Did you fall asleep? Did you even finish reading all that? Probably not, because those paragraphs I wrote are boring. (They’re also not very well organized, but set that aside.)
I think, in this first chapter, Lois was trying to get across to his (her?) audience how scary the German soldiers were, and a little bit of background about the main characters and their time period.
But instead of saying, “the soldiers were scary,” over and over, Lois writes about the 2 protagonists just having a little harmless fun, and the German soldiers reacting negatively to it. The way the German soldiers react to the girls’ race is indicative of just how German occupation of Denmark is. There aren’t just soldiers on every corner “like lamp posts,” they’re there and they intimidate little girls.
Even after Annemarie is stopped by the soldiers, she doesn’t think to herself, these people are scary. Instead she sees their shiny boots, their cold eyes, their helmets. Likewise, Lois doesn’t write, “Ellen was scared.” Instead, “Ellen had a white face, and her eyes were wide. She stood motionless.”
Lois doesn’t beat us over the head, or even tell us straightforwardly, that these people are scared. The German soldiers are something to be afraid of. They are terrorizing the entire country.

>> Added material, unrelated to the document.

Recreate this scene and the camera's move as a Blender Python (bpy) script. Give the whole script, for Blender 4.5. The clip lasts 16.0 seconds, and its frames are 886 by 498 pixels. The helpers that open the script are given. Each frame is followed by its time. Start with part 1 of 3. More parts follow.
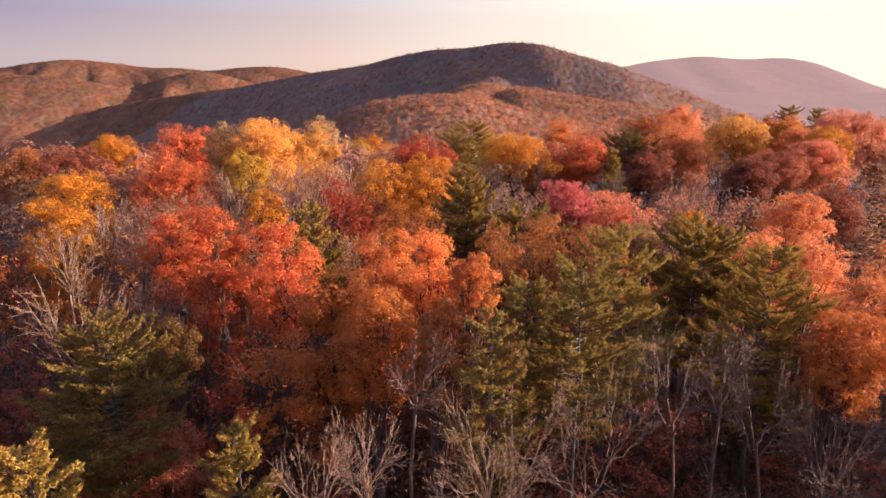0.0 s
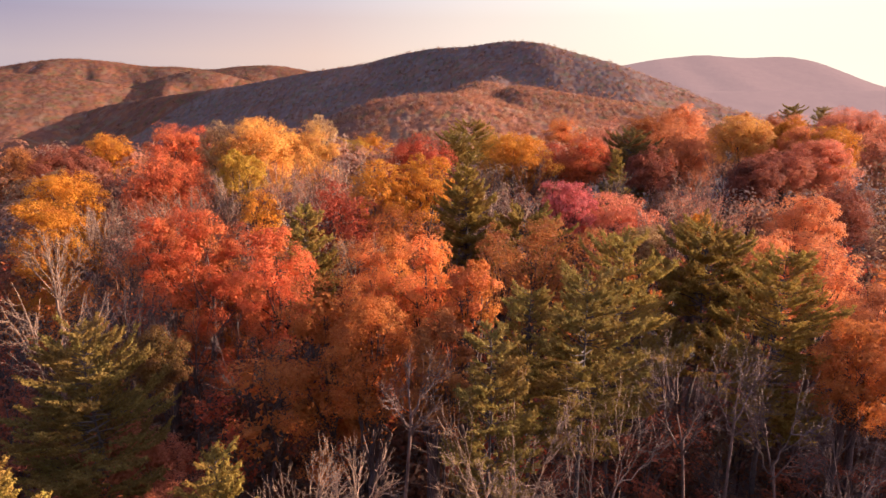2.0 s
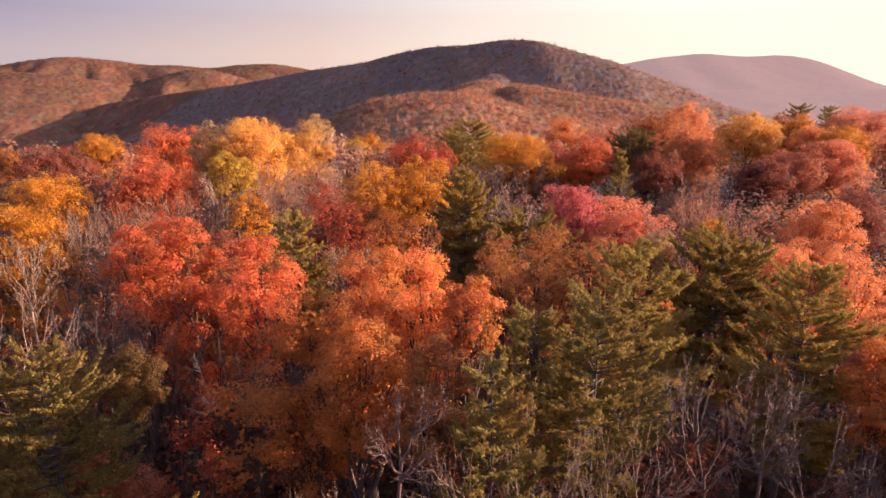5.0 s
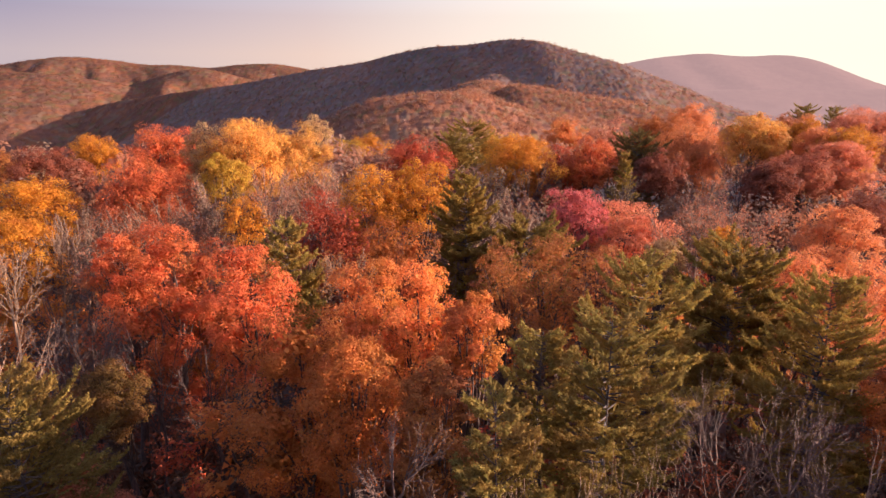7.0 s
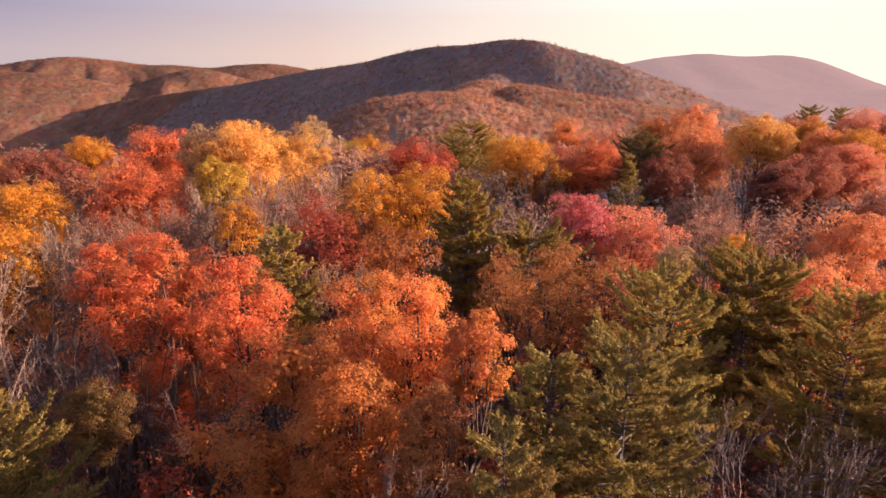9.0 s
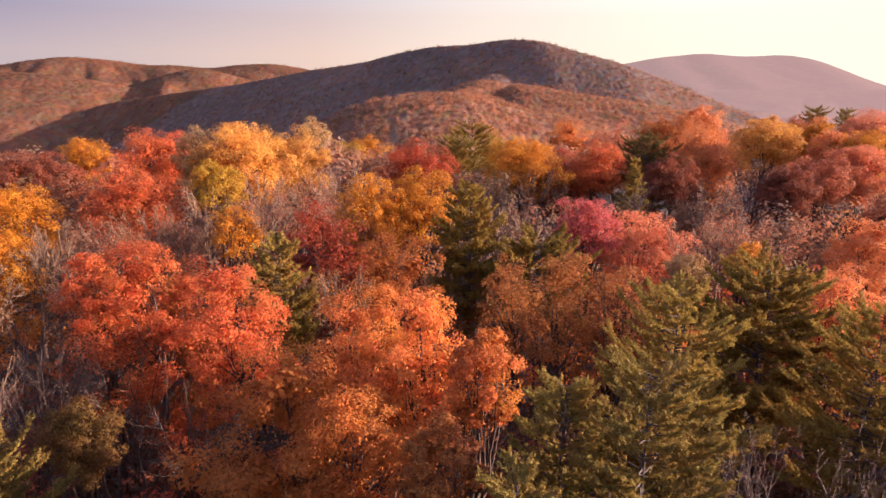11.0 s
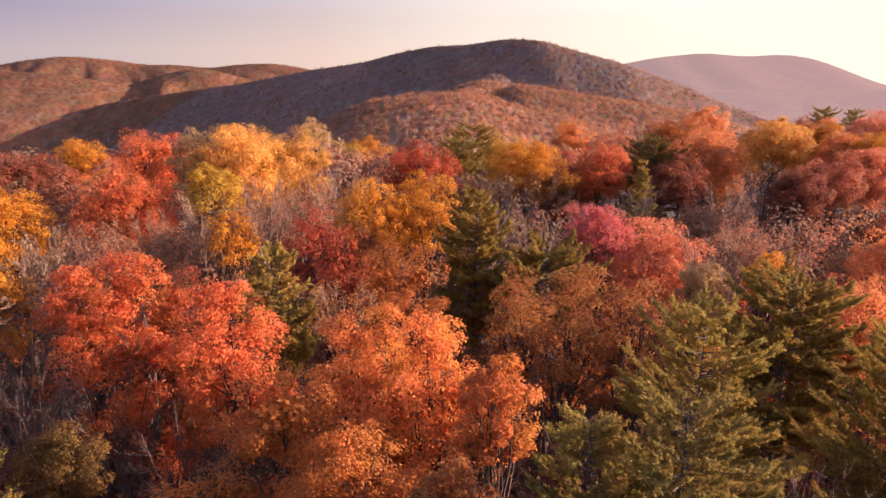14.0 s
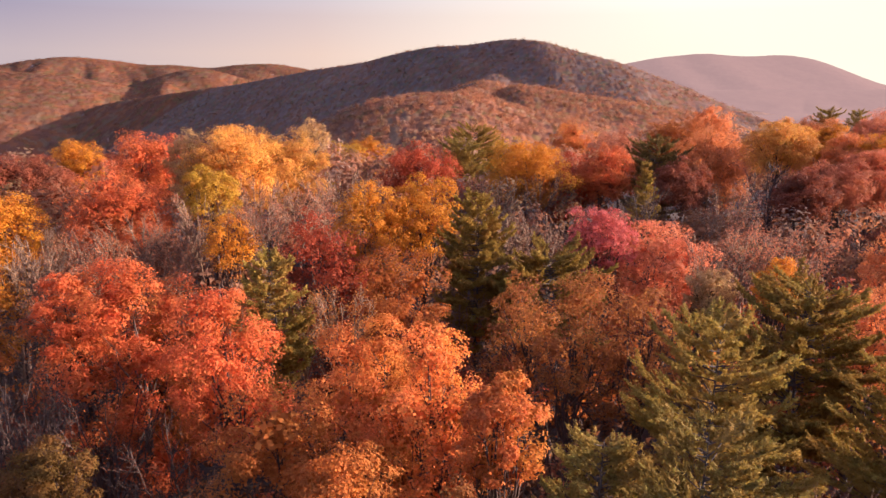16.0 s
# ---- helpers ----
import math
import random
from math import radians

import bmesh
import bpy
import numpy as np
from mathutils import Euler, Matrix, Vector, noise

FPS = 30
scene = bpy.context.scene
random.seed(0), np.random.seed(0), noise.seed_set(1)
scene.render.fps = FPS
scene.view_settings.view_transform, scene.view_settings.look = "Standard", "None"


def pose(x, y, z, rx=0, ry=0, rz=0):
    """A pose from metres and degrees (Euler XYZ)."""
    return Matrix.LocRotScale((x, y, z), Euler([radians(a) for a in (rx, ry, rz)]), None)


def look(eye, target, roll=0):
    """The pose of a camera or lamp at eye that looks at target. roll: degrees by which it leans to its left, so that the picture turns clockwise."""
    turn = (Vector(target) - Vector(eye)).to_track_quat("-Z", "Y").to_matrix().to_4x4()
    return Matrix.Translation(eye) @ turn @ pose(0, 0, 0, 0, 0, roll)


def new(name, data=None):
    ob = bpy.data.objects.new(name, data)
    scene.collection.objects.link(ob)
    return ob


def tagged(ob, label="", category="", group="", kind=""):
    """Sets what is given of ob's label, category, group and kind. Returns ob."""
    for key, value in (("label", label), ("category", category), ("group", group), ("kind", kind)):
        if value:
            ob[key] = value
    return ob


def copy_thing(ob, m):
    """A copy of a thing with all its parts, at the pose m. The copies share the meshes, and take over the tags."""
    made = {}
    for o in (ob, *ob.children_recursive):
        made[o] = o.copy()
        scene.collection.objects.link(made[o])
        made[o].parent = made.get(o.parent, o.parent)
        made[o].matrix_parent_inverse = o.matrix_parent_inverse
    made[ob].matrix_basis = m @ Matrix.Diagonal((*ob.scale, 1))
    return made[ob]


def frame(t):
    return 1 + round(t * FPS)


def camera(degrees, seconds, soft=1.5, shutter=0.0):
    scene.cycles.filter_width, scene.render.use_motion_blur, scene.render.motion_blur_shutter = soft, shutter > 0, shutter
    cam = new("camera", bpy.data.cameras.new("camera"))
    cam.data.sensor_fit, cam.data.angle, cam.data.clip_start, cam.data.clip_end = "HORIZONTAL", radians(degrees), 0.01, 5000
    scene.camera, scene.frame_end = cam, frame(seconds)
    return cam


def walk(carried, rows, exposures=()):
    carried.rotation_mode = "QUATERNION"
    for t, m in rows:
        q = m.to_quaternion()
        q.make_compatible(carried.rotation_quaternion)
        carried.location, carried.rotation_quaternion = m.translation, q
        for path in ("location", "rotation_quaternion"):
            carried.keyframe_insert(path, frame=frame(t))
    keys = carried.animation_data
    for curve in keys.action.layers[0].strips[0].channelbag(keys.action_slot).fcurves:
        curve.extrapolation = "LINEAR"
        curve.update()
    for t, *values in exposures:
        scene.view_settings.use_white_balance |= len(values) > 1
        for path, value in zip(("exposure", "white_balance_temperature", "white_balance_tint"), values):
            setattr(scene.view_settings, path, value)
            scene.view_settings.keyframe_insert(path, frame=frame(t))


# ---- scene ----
cam = camera(72.0, 16.0, soft=1.5)
PATH = [
    (0.0, pose(0.000, 0.000, 30.000, 75.164, 0, 0)),
    (1.0, pose(0.050, 0.795, 30.001, 75.110, 0, 0)),
    (2.0, pose(0.117, 1.671, 29.994, 75.053, 0, 0)),
    (3.0, pose(0.189, 2.611, 29.988, 75.002, 0, 0)),
    (4.0, pose(0.257, 3.594, 29.991, 74.961, 0, 0)),
    (5.0, pose(0.312, 4.602, 30.008, 74.934, 0, 0)),
    (6.0, pose(0.345, 5.616, 30.039, 74.920, 0, 0)),
    (7.0, pose(0.352, 6.617, 30.084, 74.916, 0, 0)),
    (8.0, pose(0.328, 7.590, 30.141, 74.918, 0, 0)),
    (9.0, pose(0.274, 8.520, 30.207, 74.923, 0, 0)),
    (10.0, pose(0.191, 9.397, 30.277, 74.927, 0, 0)),
    (11.0, pose(0.084, 10.213, 30.345, 74.927, 0, 0)),
    (12.0, pose(-0.038, 10.966, 30.408, 74.921, 0, 0)),
    (13.0, pose(-0.161, 11.659, 30.461, 74.911, 0, 0)),
    (14.0, pose(-0.268, 12.301, 30.499, 74.901, 0, 0)),
    (15.0, pose(-0.337, 12.907, 30.522, 74.899, 0, 0)),
    (16.0, pose(-0.342, 13.500, 30.527, 74.918, 0, 0)),
]
walk(cam, PATH)

# ---- world and sun ----
SUN_AZ, SUN_EL = 81.0, 14.5          # degrees to the right of +y, and above the horizon
SUN_DIR = Vector((math.sin(radians(SUN_AZ)) * math.cos(radians(SUN_EL)),
                  math.cos(radians(SUN_AZ)) * math.cos(radians(SUN_EL)), math.sin(radians(SUN_EL))))
world = bpy.data.worlds.new("evening_sky")
scene.world = world
world.use_nodes = True
wn, wl = world.node_tree.nodes, world.node_tree.links
wn.clear()
sky = wn.new("ShaderNodeTexSky")
sky.sky_type = "NISHITA"
sky.sun_disc = False
sky.sun_elevation, sky.sun_rotation = radians(SUN_EL), radians(SUN_AZ)
sky.air_density, sky.dust_density, sky.ozone_density = 1.0, 1.5, 2.0
# low evening haze: lavender opposite the sun, cream white towards it, thinning out upwards
SKY_LEVEL, HAZE_LEVEL = 0.175, 0.325
way = wn.new("ShaderNodeTexCoord")
axes = wn.new("ShaderNodeSeparateXYZ")
wl.new(way.outputs["Generated"], axes.inputs[0])
toward = wn.new("ShaderNodeVectorMath")
toward.operation = "DOT_PRODUCT"
toward.inputs[1].default_value = (math.sin(radians(SUN_AZ)), math.cos(radians(SUN_AZ)), 0)
wl.new(way.outputs["Generated"], toward.inputs[0])


def world_ramp(fac, lo, hi, stops):
    m = wn.new("ShaderNodeMapRange")
    m.inputs["From Min"].default_value, m.inputs["From Max"].default_value = lo, hi
    wl.new(fac, m.inputs["Value"])
    r = wn.new("ShaderNodeValToRGB")
    e = r.color_ramp.elements
    while len(e) < len(stops):
        e.new(0.5)
    for k, (p, c) in zip(e, stops):
        k.position, k.color = p, (*c, 1)
    wl.new(m.outputs[0], r.inputs["Fac"])
    return r.outputs["Color"]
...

Lois, by telling us a story about Annemarie and Ellen having a run in with the soldiers, isn’t just demonstrating how scary the Nazi solderis are, it’s also demonstrating that the war is not just an abstract thing that only adults are having to deal with. Lois is telling his (her?) readership that you, ten year old child reading this, would be affected by the presence of soldiers on every corner. You too would be affected by the food shortages. You too would’ve been affected, one way or another, by what the Nazis were doing to the Jews.
*Seriously teachers, why? Why do you do this? The fast readers just get frustrated and angry having to sit there and wait for the slow readers to stumble through, while the slow readers get to be thoroughly embarrassed that you have brought their inability to read out loud to the attention of the rest of the class.
There have GOT to be better ways to do this.